Shakespear’s Hamlet”

The mistake drew ridicule from the University of California, Los Angeles, which has a famous longstanding rivalry with USC.

Instead of copping to the error (or simply squeezing an extra “e” into the inscription), USC defended the spelling: "To E, or not to E, that is the question,” USC said in a statement. “Over the centuries his surname has been spelled 20 different ways. USC chose an older spelling because of the ancient feel of the statue, even though it is not the most common form."
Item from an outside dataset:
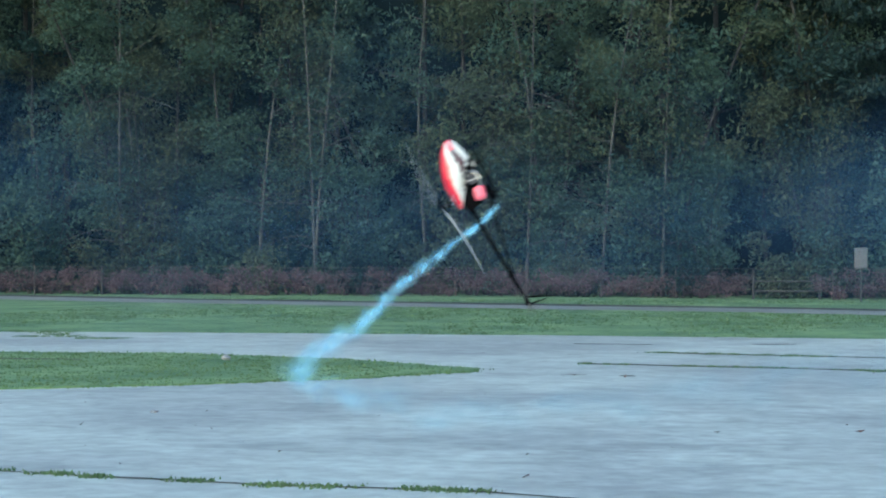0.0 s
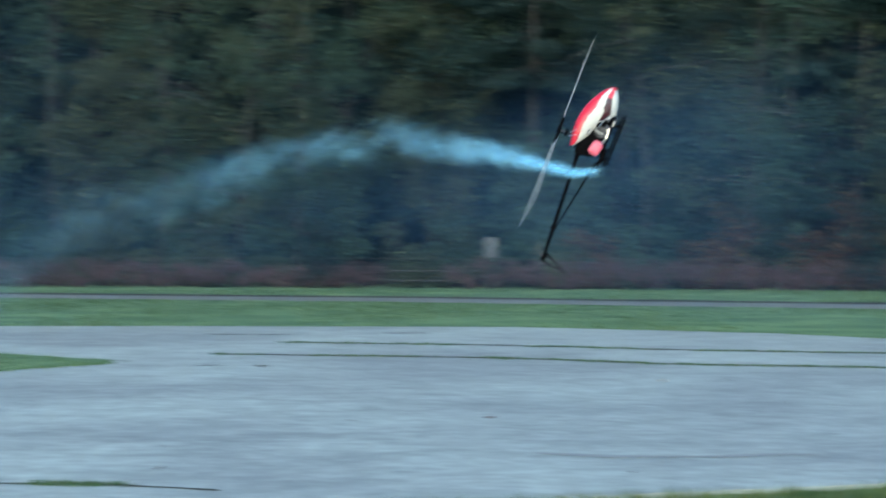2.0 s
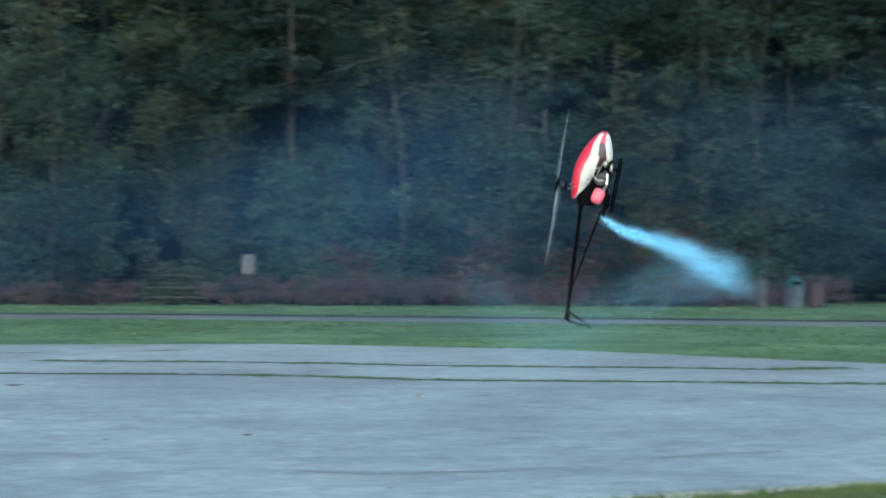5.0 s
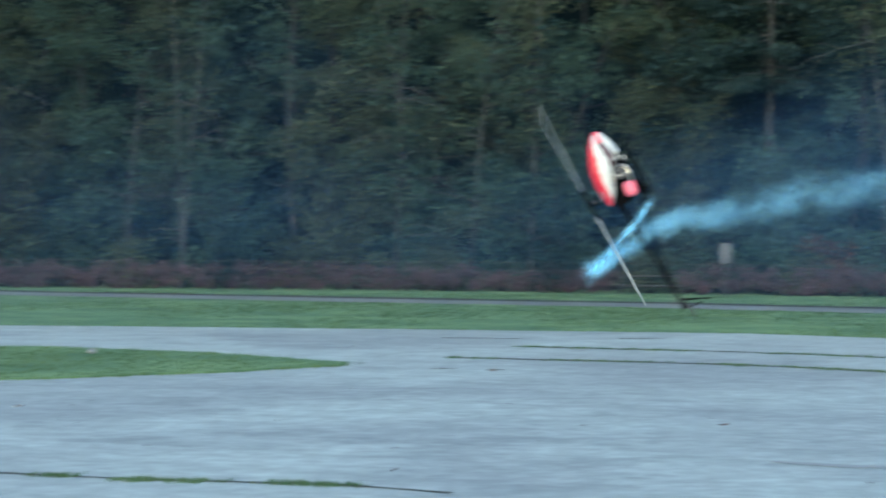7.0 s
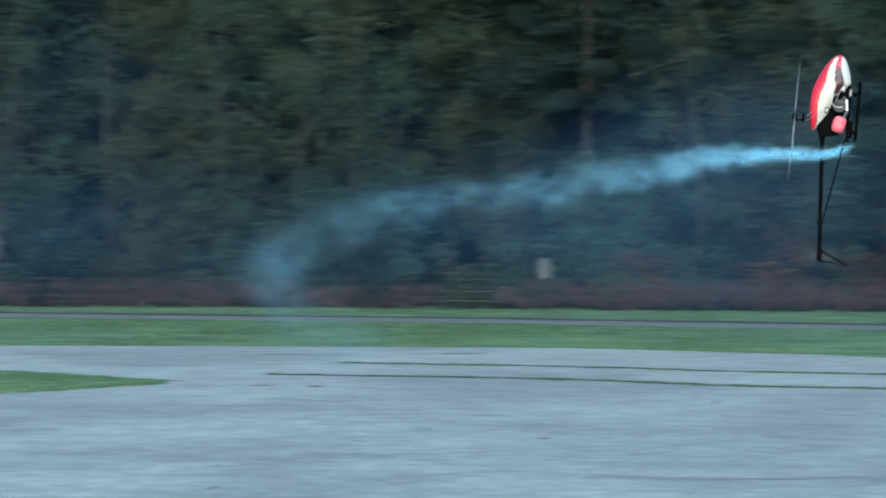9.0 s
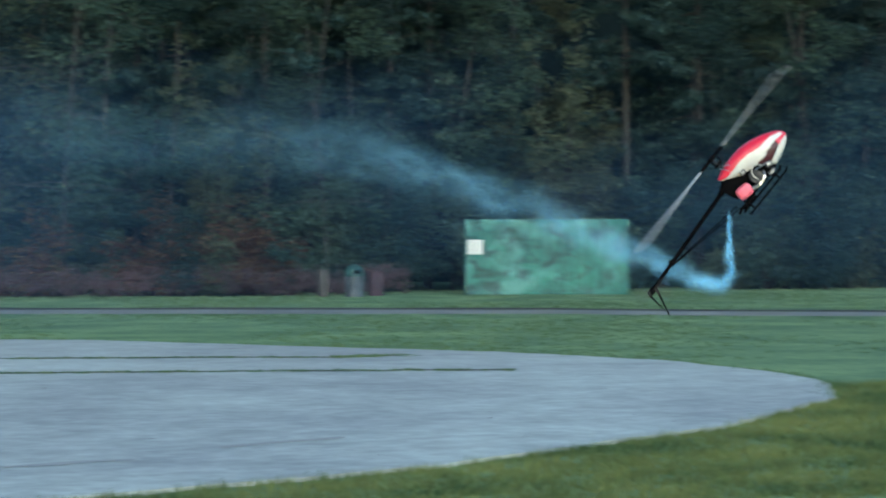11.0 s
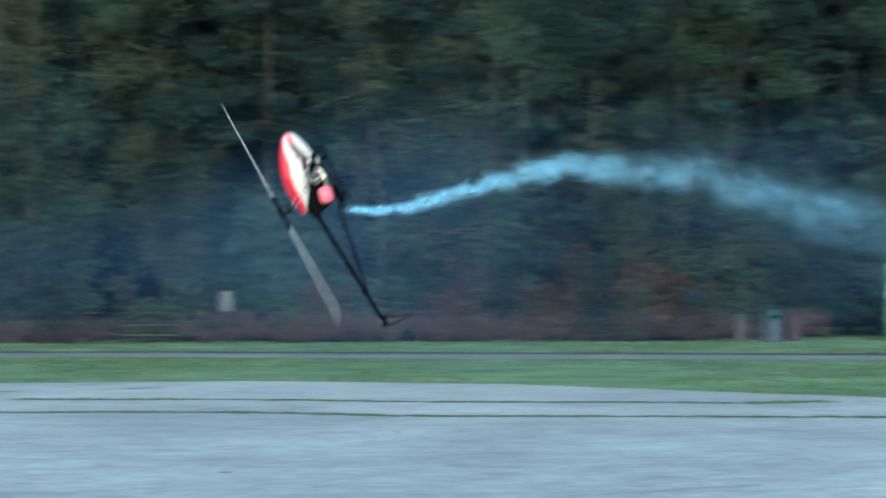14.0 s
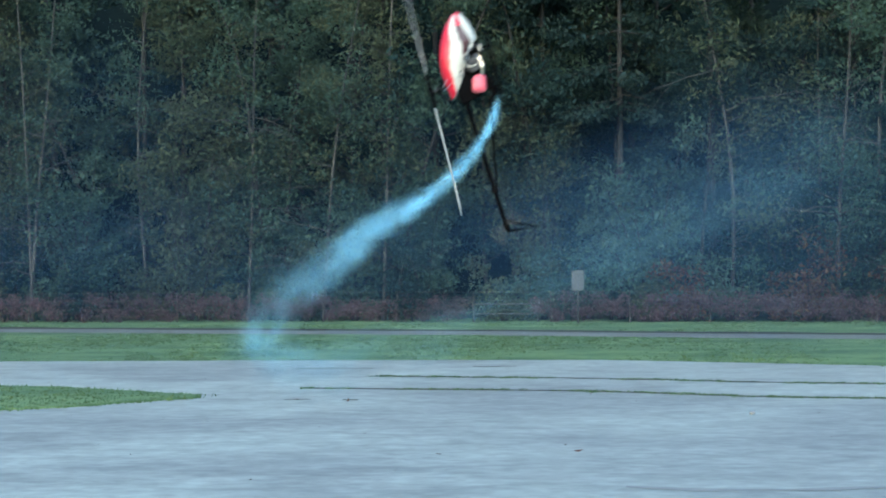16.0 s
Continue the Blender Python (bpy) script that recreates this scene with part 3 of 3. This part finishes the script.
# ---------------------------------------------------------------- helicopter
def helicopter():
    """Nose at the origin, +x forward, +z up, +y to its left."""
    h = tagged(empty("model_helicopter"), "red and white model helicopter flying nose up, trailing smoke", "helicopter")
    # canopy: rings along x, with a top and a bottom profile
    xs = [0.0, 0.012, 0.04, 0.09, 0.15, 0.22, 0.30, 0.38, 0.46, 0.53, 0.58]
    top = [0.004, 0.028, 0.058, 0.093, 0.124, 0.152, 0.172, 0.178, 0.174, 0.162, 0.150]
    bot = [-0.006, -0.026, -0.046, -0.068, -0.086, -0.098, -0.030, 0.012, 0.045, 0.085, 0.130]
    wid = [0.004, 0.022, 0.042, 0.062, 0.076, 0.084, 0.086, 0.082, 0.072, 0.056, 0.038]
    fine = [0.58 * (k / 90) ** 1.2 for k in range(91)]
    top, bot, wid = ([float(np.interp(x, xs, q)) for x in fine] for q in (top, bot, wid))
    xs, n = fine, 120
    def skin(name, pick, material, parent, label="", side=0):
        bm = bmesh.new()
        grid = []
        for x, t, b, w in zip(xs, top, bot, wid):
            c, hh = (t + b) / 2, (t - b) / 2
            ring = []
            for j in range(n):
                a = 2 * math.pi * j / n
                e = 0.8
                ring.append(bm.verts.new((-0.95 * x, 0.94 * w * math.copysign(abs(math.cos(a)) ** e, math.cos(a)), c + hh * math.copysign(abs(math.sin(a)) ** e, math.sin(a)))))
            grid.append(ring)
        for i in range(len(xs) - 1):
            for j in range(n):
                f = bm.faces.new((grid[i][j], grid[i][(j + 1) % n], grid[i + 1][(j + 1) % n], grid[i + 1][j]))
                q = math.sin(2 * math.pi * (j + 0.5) / n)
                a = 0.5 - 0.5 * math.copysign(abs(q) ** 0.8, q)  # 0 at the top, 1 at the keel
                if not pick(a, (xs[i] + xs[i + 1]) / 2) or side * math.cos(2 * math.pi * (j + 0.5) / n) < 0:
                    f.select = True
        bmesh.ops.delete(bm, geom=[f for f in bm.faces if f.select], context="FACES")
        ob = part(name, bm, material, parent, label)
        ob.data.shade_smooth()
        so = ob.modifiers.new("thick", "SOLIDIFY")
        so.thickness = 0.004
        return ob
    high = lambda x: np.interp(x, [0, 0.1, 0.2, 0.4, 0.48, 0.58], [0.15, 0.18, 0.27, 0.35, 0.46, 0.72])
    low = lambda x: np.interp(x, [0, 0.1, 0.2, 0.32, 0.45], [0.42, 0.43, 0.52, 0.80, 1.01])
    chin = lambda x: np.interp(x, [0.1, 0.245], [0.66, 0.84])
    canopy = skin("canopy_shell", lambda a, x: a < high(x) or x < 0.016, M_RED, h, "glossy red canopy top")
    for side in (-1, 1):
        skin("white_flash", lambda a, x: x >= 0.016 and high(x) <= a < low(x), M_WHITE, canopy, "white side flash", side)
        skin("dark_window", lambda a, x: 0.10 < x < 0.34 and low(x) <= a < chin(x), M_DARKRED, canopy, "dark side panel", side)
        skin("nose_stripe", lambda a, x: 0.016 <= x <= 0.10 and low(x) <= a < 0.66, M_RED, canopy, "red nose stripe", side)
    skin("chin", lambda a, x: 0.016 <= x < 0.245 and a >= chin(x), M_WHITE, canopy, "white chin panel")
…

USC isn't entirely off-base, according to The Guardian. The newspaper spoke with Martin Butler, a professor of English Renaissance Drama at the University of Leeds, who explained that there is a “lot of variation in the way the name is spelled when it appears in contemporary legal documents and the early printed texts of Shakespeare’s works.” In addition to Shakespeare, he says, there's “Shakspeare, Shakspere, Shakespear, Shaksper, Shackspeare, even Shagspere.”

The Bard’s early printed works refer to him using today’s popular spelling, or by a hyphenated variant, "Shake-speare.” However, “Shakespear” became popular in the 18th century, and was used by important editors like Alexander Pope and Nicholas Rowe.
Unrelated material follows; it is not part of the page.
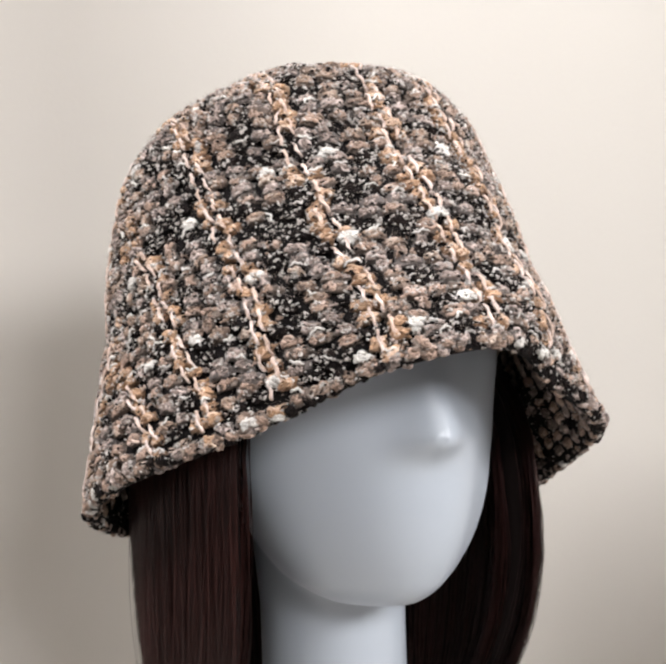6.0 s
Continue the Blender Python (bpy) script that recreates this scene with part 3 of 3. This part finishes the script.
# ---- the wig ----
def wig():
    ob = empty("wig", "straight dark brown shoulder-length bob wig on the mannequin head", "wig")

    # plan of the hair line from the cheek round to the nape: reach to the side and to the back
    plan = np.array([(0.093, -0.079), (0.107, -0.054), (0.114, -0.012), (0.111, 0.03), (0.10, 0.075), (0.075, 0.108), (0.04, 0.126), (0.0, 0.131)])
    along = np.concatenate([[0], np.cumsum(np.linalg.norm(np.diff(plan, axis=0), axis=1))])
    along /= along[-1]

    def strand(angle, depth, top, bottom, sway):
        """A line of hair hanging from under the hat. angle: 60 degrees at the left cheek, 180 at the nape, 300 at the right cheek."""
        a = math.degrees(angle)
        side = 1 if a <= 180 else -1
        k = (a - 60) / 120 if a <= 180 else (300 - a) / 120
        x, y = np.interp(k, along, plan[:, 0]), np.interp(k, along, plan[:, 1])
        out = Vector((x, y - 0.02)).normalized()
        x, y = x - out.x * depth, y - out.y * depth
        z = np.linspace(top, bottom, 12)
        f = np.clip((1.33 - z) / 0.23, 0, 1.2)
        swell = 1 + 0.03 * np.sin(np.clip(f, 0, 1) * np.pi) - 0.13 * np.clip(f - 0.55, 0, 1) ** 1.4 - 0.16 * np.clip((z - 1.285) / 0.05, 0, 2)
        front = max(0.0, 1 - k / 0.45)
        px = side * x * swell * (0.99 if side < 0 else 0.99) + sway * f * 0.008
        py = 0.03 + (y - 0.03) * swell + (0.042 if side < 0 else 0.027) * front * (np.clip(f, 0, 1.0) / 0.9) ** 5
        if side > 0:
            px, py = px + 0.004 * front, py + 0.013 * front * (1 - np.clip(2 * f, 0, 1))
        return np.stack([px, py, z], -1)

    # the mass under the strands, its inner shade put into the colour
    angles = np.linspace(radians(63), radians(297), 70)
    shell = np.stack([np.stack([strand(a, d, 1.345, 1.096 + 0.004 * np.sin(a * 9) + (0.030 if a > math.pi else 0.042) * max(0.0, 1 - min(math.degrees(a) - 60, 300 - math.degrees(a)) / 45), 0) for a in angles]) for d in (0.005, 0.02)])
    verts = shell.reshape(-1, 3)
    i = (np.arange(69)[:, None] * 12 + np.arange(11)[None]).ravel()
    front = np.stack([i, i + 12, i + 13, i + 1], 1)
    n = 70 * 12
    e, g = np.arange(69) * 12, np.arange(11)
    rim = [np.stack([e + 11, e + 23, e + 23 + n, e + 11 + n], 1), np.stack([e, e + n, e + 12 + n, e + 12], 1),
           np.stack([g, g + 1, g + 1 + n, g + n], 1), np.stack([g, g + n, g + 1 + n, g + 1], 1) + 69 * 12]
    array_part("cap", verts, np.concatenate([front, front[:, ::-1] + n, *rim]), HAIR_BASE, ob, "mass of hair under the strands, inner shade in its dark colour")

    def lock(name, count, first, last, label):
        vs, fs = [], []
        for k in range(count):
            a = radians(rng.uniform(first, last))
            depth = abs(rng.normal(0, 0.0035)) - 0.001
            if rng.random() < 0.28:
                depth = 0.0198 + abs(rng.normal(0, 0.0015))
            bottom = 1.079 + abs(rng.normal(0, 0.007)) + (0.024 if a > math.pi else 0.004) * max(0.0, 1 - min(math.degrees(a) - 60, 300 - math.degrees(a)) / 55)
            line = strand(a, depth, 1.34, bottom, rng.normal(0, 0.35))
            line[:, 0] += 0.0012 * np.sin(line[:, 2] * 40 + rng.uniform(0, 6))
            r = rng.uniform(0.00025, 0.0007)
            side = np.array([np.cos(a), np.sin(a), 0.0])
            out = np.array([np.sin(a), -np.cos(a), 0.0])
            taper = np.linspace(1, 0.35, 12)[:, None] * r
            base = len(vs) * 36
            vs.append(np.concatenate([line - side * taper, line + out * taper * 0.8, line + side * taper]))
            q = np.arange(11) + base
            for lo in (0, 12):
                fs.append(np.stack([q + lo, q + lo + 12, q + lo + 13, q + lo + 1], 1))
        array_part(name, np.concatenate(vs), np.concatenate(fs), HAIR, ob, label, "stuff")

    def flyaways(count):
        vs, fs = [], []
        for k in range(count):
            a = radians(rng.choice([rng.uniform(58, 78), rng.uniform(282, 302), rng.uniform(90, 270)], p=[0.02, 0.04, 0.94]))
            line = strand(min(max(a, radians(60)), radians(300)), -rng.uniform(0.0, 0.002), 1.33, rng.uniform(1.085, 1.16), rng.normal(0, 1.2))
            line[:, 1] += rng.normal(0, 0.006) * np.linspace(0, 1, 12) ** 2 - 0.002
            side = np.array([np.cos(a), np.sin(a), 0.0]) * rng.uniform(0.00008, 0.00016)
            base = k * 24
            vs.append(np.concatenate([line - side, line + side]))
            q = np.arange(11) + base
            fs.append(np.stack([q, q + 1, q + 13, q + 12], 1))
        array_part("flyaway_hair", np.concatenate(vs), np.concatenate(fs), HAIR, ob, "stray single hairs", "stuff")

    flyaways(50)
    lock("side_lock", 1800, 60, 120, "straight hair over the wearer's left cheek")
    lock("side_lock", 1800, 240, 300, "straight hair over the wearer's right cheek")
    lock("back_hair", 1300, 115, 245, "straight hair at the back of the neck")
    return ob


wig()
“Since Victorian times, most editions have used the spelling ‘Shakespeare’ and it is universally dominant in academic writing today,” Butler concluded. “Leaving the ‘e’ off is probably an attempt to make Shakespeare seem to belong to a more distant past; it feels more antique, but it doesn’t really have any special claim to be the preferred spelling.”

In short, neither USC nor UCLA is technically wrong. But as long as the Trojans and Bruins continue to duke it out on the football field, the two schools will likely still haggle off-field over the statue’s missing—or not missing—“e.”